TASK DIRECTIONS
Identify the lines in the data below that contain "part" and give only how many there are.

MATERIAL PROVIDED
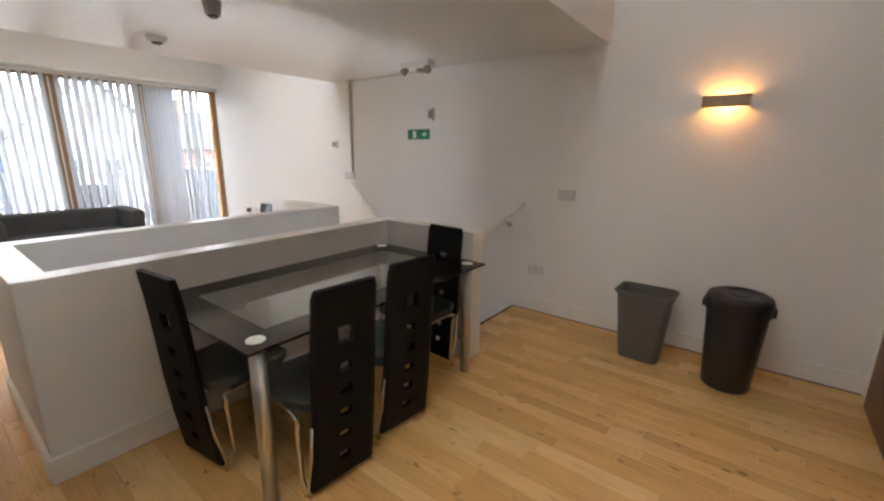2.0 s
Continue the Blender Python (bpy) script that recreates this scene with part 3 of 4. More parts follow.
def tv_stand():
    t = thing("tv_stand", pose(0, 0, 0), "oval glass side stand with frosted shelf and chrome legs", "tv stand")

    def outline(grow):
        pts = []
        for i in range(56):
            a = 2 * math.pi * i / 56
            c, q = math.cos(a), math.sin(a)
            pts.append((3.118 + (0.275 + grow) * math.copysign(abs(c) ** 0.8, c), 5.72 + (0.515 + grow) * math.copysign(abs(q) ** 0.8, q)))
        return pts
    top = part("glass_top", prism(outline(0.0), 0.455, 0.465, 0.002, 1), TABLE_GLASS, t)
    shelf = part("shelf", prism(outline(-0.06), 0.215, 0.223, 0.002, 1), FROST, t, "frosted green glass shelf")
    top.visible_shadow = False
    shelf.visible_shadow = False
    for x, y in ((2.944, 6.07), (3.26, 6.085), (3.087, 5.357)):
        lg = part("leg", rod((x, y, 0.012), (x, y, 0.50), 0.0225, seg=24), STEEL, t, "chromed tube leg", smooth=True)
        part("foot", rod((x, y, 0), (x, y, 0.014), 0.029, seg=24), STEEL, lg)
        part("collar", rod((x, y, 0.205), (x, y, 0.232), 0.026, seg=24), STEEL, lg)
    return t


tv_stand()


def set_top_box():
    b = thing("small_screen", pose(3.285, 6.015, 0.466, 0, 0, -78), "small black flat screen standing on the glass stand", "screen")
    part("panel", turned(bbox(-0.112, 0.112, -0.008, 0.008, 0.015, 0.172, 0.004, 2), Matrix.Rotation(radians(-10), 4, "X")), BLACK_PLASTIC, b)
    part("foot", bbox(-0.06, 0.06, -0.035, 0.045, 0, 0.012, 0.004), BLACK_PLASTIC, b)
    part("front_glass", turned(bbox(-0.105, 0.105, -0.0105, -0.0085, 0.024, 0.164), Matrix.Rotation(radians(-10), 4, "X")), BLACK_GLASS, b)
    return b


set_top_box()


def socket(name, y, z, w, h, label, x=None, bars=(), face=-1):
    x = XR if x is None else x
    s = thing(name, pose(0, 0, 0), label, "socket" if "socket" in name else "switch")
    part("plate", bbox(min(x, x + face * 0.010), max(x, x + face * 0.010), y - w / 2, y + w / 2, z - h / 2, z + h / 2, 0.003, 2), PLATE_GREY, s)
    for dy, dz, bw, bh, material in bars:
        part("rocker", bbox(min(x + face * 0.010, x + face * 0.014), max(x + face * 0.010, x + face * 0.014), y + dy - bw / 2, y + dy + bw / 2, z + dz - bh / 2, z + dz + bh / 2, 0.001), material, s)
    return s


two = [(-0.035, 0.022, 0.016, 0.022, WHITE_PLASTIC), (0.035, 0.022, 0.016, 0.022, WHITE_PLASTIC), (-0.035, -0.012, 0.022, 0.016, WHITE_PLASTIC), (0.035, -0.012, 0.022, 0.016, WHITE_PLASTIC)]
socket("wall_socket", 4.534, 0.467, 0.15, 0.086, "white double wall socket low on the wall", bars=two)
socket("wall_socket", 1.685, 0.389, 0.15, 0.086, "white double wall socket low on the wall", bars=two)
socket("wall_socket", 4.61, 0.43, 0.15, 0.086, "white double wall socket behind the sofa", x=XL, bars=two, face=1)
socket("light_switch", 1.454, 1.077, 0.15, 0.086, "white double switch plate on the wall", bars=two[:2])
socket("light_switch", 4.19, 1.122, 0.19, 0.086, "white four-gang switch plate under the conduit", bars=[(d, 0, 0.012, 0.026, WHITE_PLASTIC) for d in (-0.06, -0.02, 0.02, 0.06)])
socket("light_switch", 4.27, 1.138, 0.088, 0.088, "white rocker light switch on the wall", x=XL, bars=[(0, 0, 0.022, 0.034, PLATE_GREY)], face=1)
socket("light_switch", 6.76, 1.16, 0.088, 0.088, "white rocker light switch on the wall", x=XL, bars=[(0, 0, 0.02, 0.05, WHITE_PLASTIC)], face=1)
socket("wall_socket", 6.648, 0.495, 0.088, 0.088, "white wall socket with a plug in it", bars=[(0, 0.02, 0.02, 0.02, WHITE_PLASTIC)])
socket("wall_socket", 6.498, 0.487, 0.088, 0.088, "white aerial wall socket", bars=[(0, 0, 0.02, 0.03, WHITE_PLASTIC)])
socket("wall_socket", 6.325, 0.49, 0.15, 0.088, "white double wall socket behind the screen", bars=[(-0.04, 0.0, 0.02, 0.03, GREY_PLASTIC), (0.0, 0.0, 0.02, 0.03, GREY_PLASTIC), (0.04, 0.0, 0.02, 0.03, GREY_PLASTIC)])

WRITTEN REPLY
11